### DATA ###

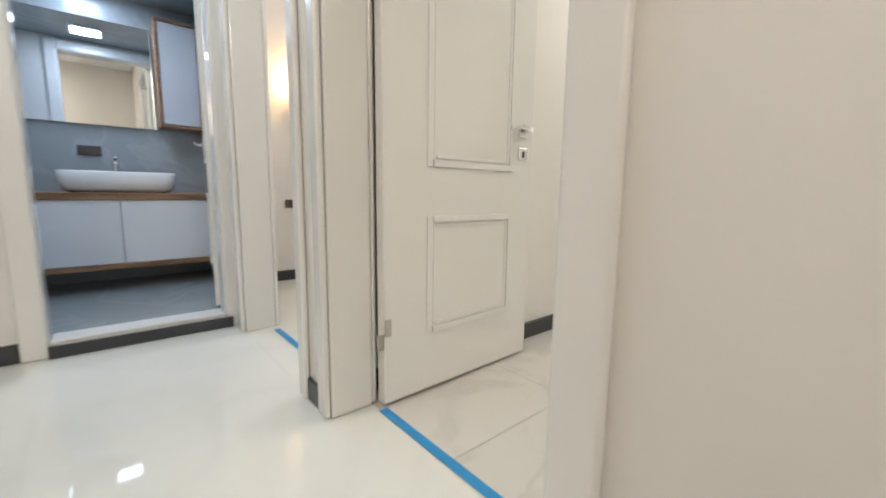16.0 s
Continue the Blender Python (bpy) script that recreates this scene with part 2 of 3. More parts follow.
# swells softly out of the wall above the skirting
levels = []
for z, k in ((2.05, 0.30), (2.25, 0.75), (2.45, 1.0), (2.838, 1.0)):
    y = YI - 0.040 * k
    levels.append([bm.verts.new(p) for p in ((1.78, YI + 0.001, z), (1.92, y, z), (1.996, y, z), (1.996, y + 0.0045, z), (1.94, YI + 0.001, z))])
for lower, upper in zip(levels, levels[1:]):
    for i in range(5):
        j = (i + 1) % 5
        bm.faces.new((lower[i], lower[j], upper[j], upper[i]))
bm.faces.new(levels[0][::-1])
bm.faces.new(levels[-1])
bmesh.ops.recalc_face_normals(bm, faces=bm.faces)
structure(part("wall_stair_filler", bm, WALL_WARM), "white filler that hides the tread ends beside the wall between the flights", "wall")
wall("wall_stair_south", "x", 0, YR, 0.30, 3.22, 3.0, TOP, WALL_WARM)
wall("wall_stair_end", "y", XE, XE + 0.12, YR, YO + 0.14, 0, TOP, WALL_WARM)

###

Images in the data above are to be skipped. Retype all other material exactly.

■ ANSWER:
16.0 s
Continue the Blender Python (bpy) script that recreates this scene with part 2 of 3. More parts follow.
# swells softly out of the wall above the skirting
levels = []
for z, k in ((2.05, 0.30), (2.25, 0.75), (2.45, 1.0), (2.838, 1.0)):
    y = YI - 0.040 * k
    levels.append([bm.verts.new(p) for p in ((1.78, YI + 0.001, z), (1.92, y, z), (1.996, y, z), (1.996, y + 0.0045, z), (1.94, YI + 0.001, z))])
for lower, upper in zip(levels, levels[1:]):
    for i in range(5):
        j = (i + 1) % 5
        bm.faces.new((lower[i], lower[j], upper[j], upper[i]))
bm.faces.new(levels[0][::-1])
bm.faces.new(levels[-1])
bmesh.ops.recalc_face_normals(bm, faces=bm.faces)
structure(part("wall_stair_filler", bm, WALL_WARM), "white filler that hides the tread ends beside the wall between the flights", "wall")
wall("wall_stair_south", "x", 0, YR, 0.30, 3.22, 3.0, TOP, WALL_WARM)
wall("wall_stair_end", "y", XE, XE + 0.12, YR, YO + 0.14, 0, TOP, WALL_WARM)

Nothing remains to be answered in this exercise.